Si le Parti socialiste ne s’est pas positionné, c’est officiellement la doctrine de la République en Marche (LREM). Elle a fait du combat contre l’ancien Front sa stratégie électorale. « Nous demanderons à nos candidats qui seront en troisième position au premier tour de fusionner ou si ce n’est pas possible de se retirer en faveur du candidat républicain le mieux placé », expliquait ainsi dans les colonnes de La Provence Stanislas Guérini, le délégué général du parti présidentiel.

Bas du front

C’était fin janvier, à l’occasion d’un déplacement de soutien à Yvon Berland, le candidat LREM à Marseille, et d’une réunion régionale sur le thème de la lutte contre l’extrême-droite à Saint-Raphaël, la voisine de Fréjus (83), autre ville gagnée par l’ex FN en 2014. Un territoire où Stanislas Guérini a encore du boulot : il se raconte qu’un véritable front républicain y aurait été possible sans les interférences de Philippe Michel-Kleisbaueur, le député LREM du cru. Résultat, cinq ou six listes font face au sortant David Rachline, ancien sénateur et ex porte-parole de Marine Le Pen. Et encore, « deux ont décidé de fusionner depuis la publication mi février d’un sondage donnant Rachline vainqueur au premier tour avec 51 % des voix », se rassure Marie-José De Azevedo, une militante du Forum républicain, association qui s’oppose au maire de Fréjus. Et de soupirer : « Ça a un peu ébranlé tout le monde. »

A la décharge de Stanislas Guérini, la position de LREM est loin de faire l’unanimité. Chez ceux qui la partagent, comme EELV, mais aussi dans les rangs du parti du président. « Si on est très faible et qu’il y a un risque de victoire du RN, on se retirera, sinon ce sera au cas par cas », prévient ainsi Bertrand Mas-Fraissinet, le référent des marcheurs dans les Bouches-du-Rhône. Une position que partage le candidat EELV à Marseille, pour une autre raison. « Il y a un risque FN et on veut éviter qu’il ne gagne le moindre secteur. Mais aujourd’hui, le mouvement contre lui est évolutif à cause de la porosité droite-RN. Dans le « 9/10 » ou le « 11/12 », on ne se désistera pas pour des candidats de droite extrême », prévient Sébastien Barles.

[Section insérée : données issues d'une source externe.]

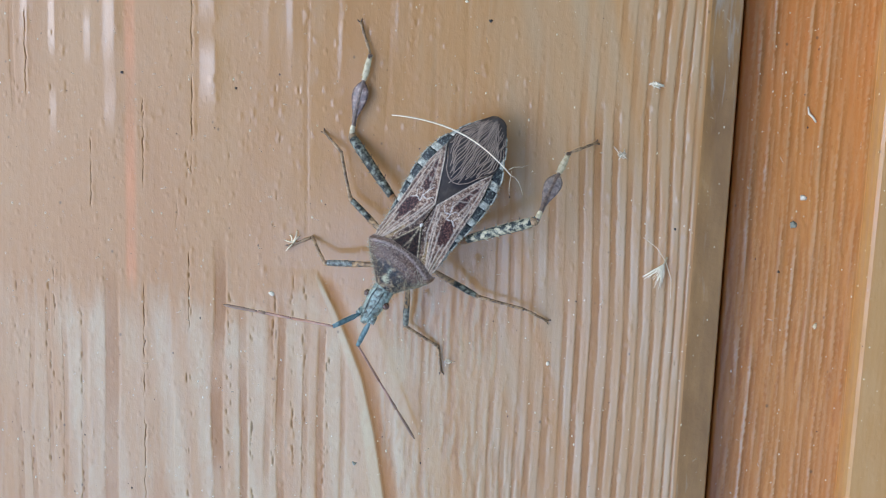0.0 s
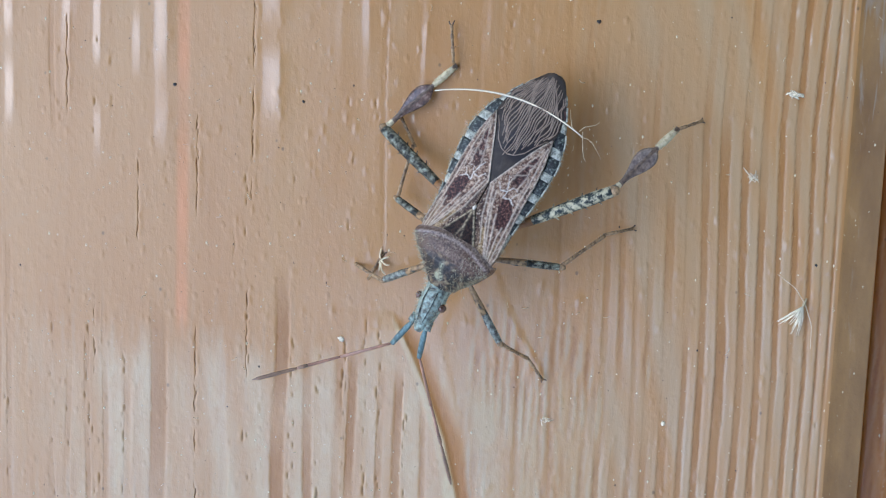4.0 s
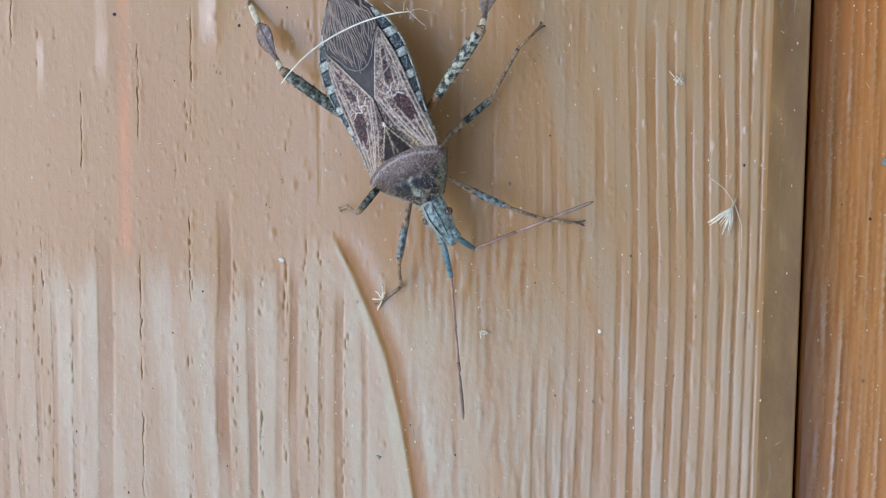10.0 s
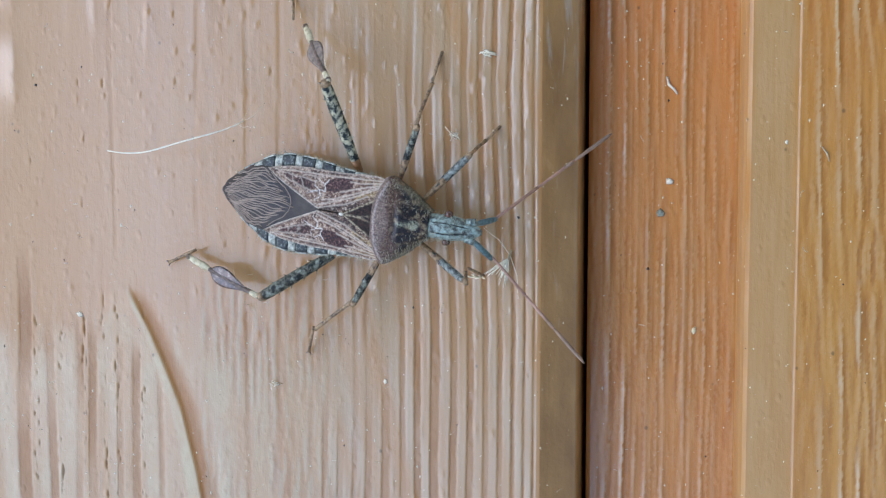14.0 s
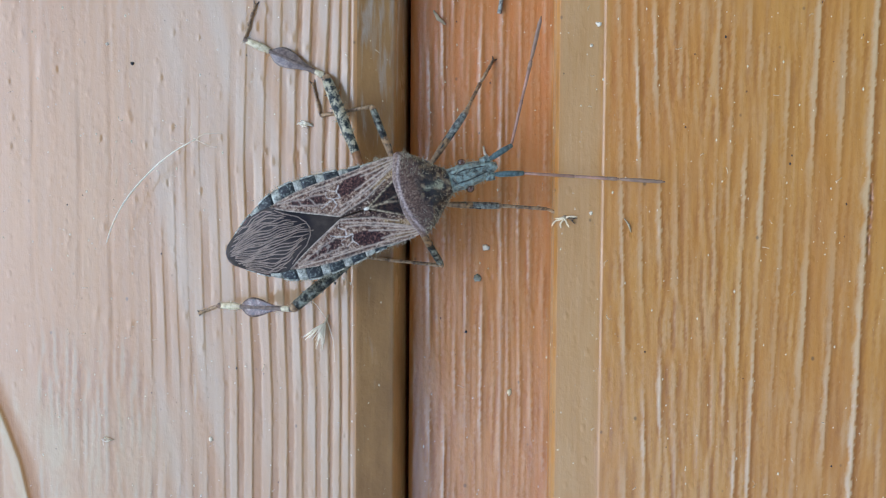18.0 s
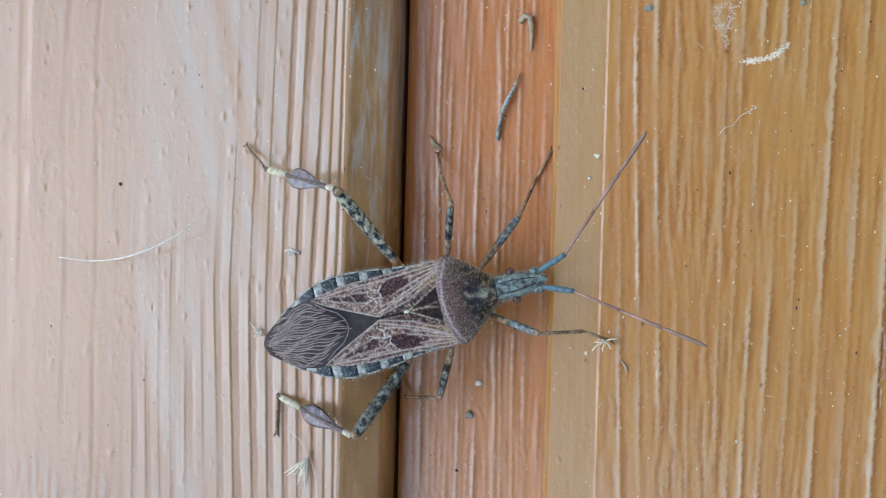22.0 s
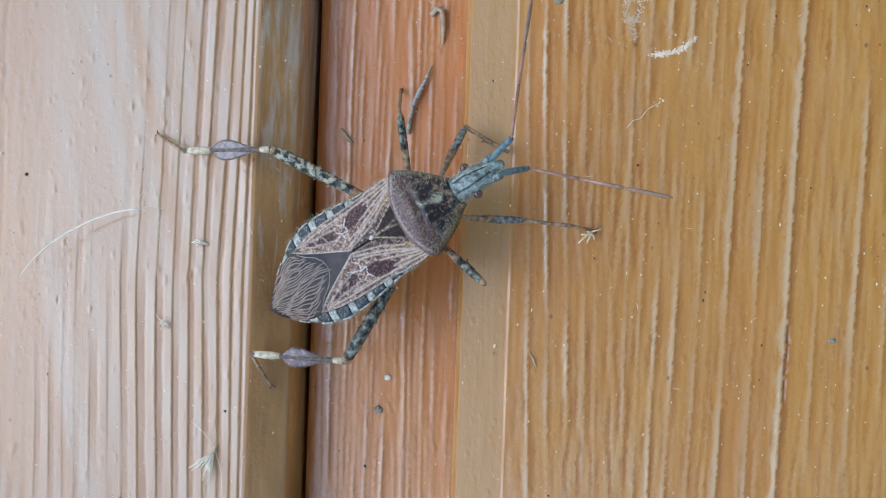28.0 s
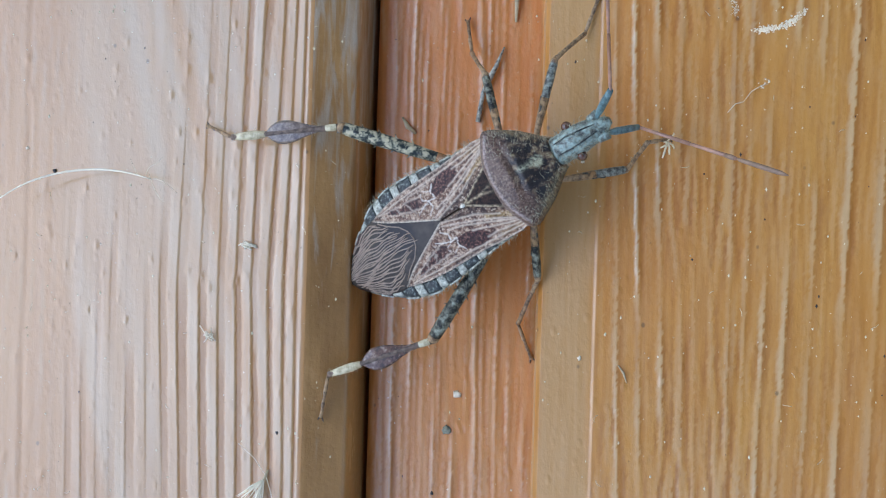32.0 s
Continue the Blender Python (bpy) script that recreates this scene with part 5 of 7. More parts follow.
    walk(LIMB["LF_tarsus"], [
        (0, pose(0.00777, 0.00468, -0.00265, 0, 10.4, 37.9)),
        (1, pose(0.00544, 0.00506, -0.00192, 0, 6.8, 36.5)),
        (2, pose(0.00676, 0.00610, -0.00282, 0, 21.0, 67.1)),
        (3, pose(0.00700, 0.00627, -0.00222, 0, 34.7, 62.1)),
        (6, pose(0.00834, 0.00407, -0.00344, 0, 31.8, 44.0)),
        (7, pose(0.00852, 0.00461, -0.00239, 0, 38.2, 43.1)),
        (8, pose(0.00911, 0.00415, -0.00228, 0, 27.7, 36.7)),
        (9, pose(0.01054, 0.00149, -0.00249, 0, 12.7, 45.1)),
        (10, pose(0.00980, 0.00530, -0.00095, 0, 11.6, 59.3)),
        (11, pose(0.00780, 0.00648, -0.00040, 0, 31.6, 59.5)),
        (12, pose(0.00755, 0.00537, -0.00053, 0, 74.5, 50.0)),
        (13, pose(0.00802, 0.00590, -0.00223, 0, 13.0, 56.6)),
        (13.4, pose(0.00720, 0.00531, -0.00019, 0, 49.8, 64.7)),
        (15.6, pose(0.00851, 0.00542, -0.00279, 0, 50.5, 47.8)),
        (16, pose(0.00731, 0.00688, -0.00218, 0, 50.4, 72.9)),
        (17, pose(0.00647, 0.00673, -0.00211, 0, 58.3, 79.7)),
        (18, pose(0.00957, 0.00537, -0.00103, 0, 18.2, 40.7)),
        (19, pose(0.00899, 0.00540, -0.00220, 0, -9.6, 36.8)),
        (20, pose(0.00903, 0.00565, -0.00192, 0, -12.4, 35.3)),
        (21, pose(0.00750, 0.00653, -0.00119, 0, -16.7, -2.3)),
        (22, pose(0.00939, 0.00602, -0.00038, 0, -8.4, 46.9)),
        (23, pose(0.00935, 0.00568, 0.00277, 0, -16.8, 53.5)),
        (24, pose(0.00964, 0.00544, 0.00332, 0, 12.1, 49.4)),
        (25, pose(0.00880, 0.00491, 0.00062, 0, 15.7, 44.3)),
        (28, pose(0.00770, 0.00127, -0.00217, 0, 19.8, 127.8)),
        (29, pose(0.00857, 0.00157, -0.00230, 0, 17.4, 160.7)),
        (30, pose(0.00839, 0.00522, -0.00311, 0, 15.8, -99.9)),
        (31, pose(0.00890, 0.00571, -0.00193, 0, 33.6, 53.2)),
        (32, pose(0.00815, 0.00527, -0.00278, 0, 15.4, 42.4)),
    ])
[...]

« Des gens qui étaient encore pour le front républicain en 2015 disent aujourd’hui que c’est un piège électoral », abonde Laurent Lhardit, socialiste marseillais candidat dans les 1er et 7e arrondissements sur la liste du Printemps Marseillais. « Les régionales 2015 sont un tournant important, c’est la première fois que la gauche est amenée à se retirer sur un territoire aussi important pour un candidat de droite tel qu’Estrosi, qui a l’époque est l’homme de la 5e colonne, note le politologue Joël Gombin. On verra ce que donneront les départementales et les régionales de l’année prochaine, mais il n’est pas certain que ça fasse encore consensus et que ça se reproduise. Depuis 2010-2012, les cas de conscience se sont multipliés et la capacité d’indignation s’émousse… »

« Un récit mobilisateur des partis face au FN » Joël Gombin

Ce spécialiste du vote du FN parle d’ailleurs de « mythe » à propos du front républicain. « Ça ne veut pas dire qu’il n’a pas existé, mais qu’il est un récit mobilisateur de la part de partis politiques face au FN, alors que les comportements face à lui sont variables dans l’espace et dans le temps », poursuit l’universitaire. Et de préciser : « Il vise notamment à produire un effet à gauche, une gauche qui perd son identité sociale et idéologique depuis la fin des années 90. »

A droite, le problème est de fait différent. Depuis Nicolas Sarkozy, l’ex-UMP puis LR s’est aligné sur les thèses de la famille Le Pen en matière de sécurité et d’immigration. Tout particulièrement dans le sud-est de la France où la proximité FN-droite est forte sur fond de guerre d’Algérie et d’antigaullisme selon Gombin. « Il faut que les électeurs soient mis devant leurs responsabilités, plaide ainsi Julien Aubert, député d’Apt et candidat malheureux à la présidence des Républicains. Nous, au second tour, on porte des projets contre ceux de LREM et du RN. » Et de souffler : « Le front républicain me met mal à l’aise, il accrédite la thèse du “tous pareils”. »

Au regard des scores de l’ancien front, il semble surtout de moins en moins efficient. Joël Gombin : « Le poids du FN semble totalement intégré. A Marseille, la presse parle plus volontiers des listes à 7 ou 8 % que de ses 25 %. » Autre preuve que ce front républicain se fissure.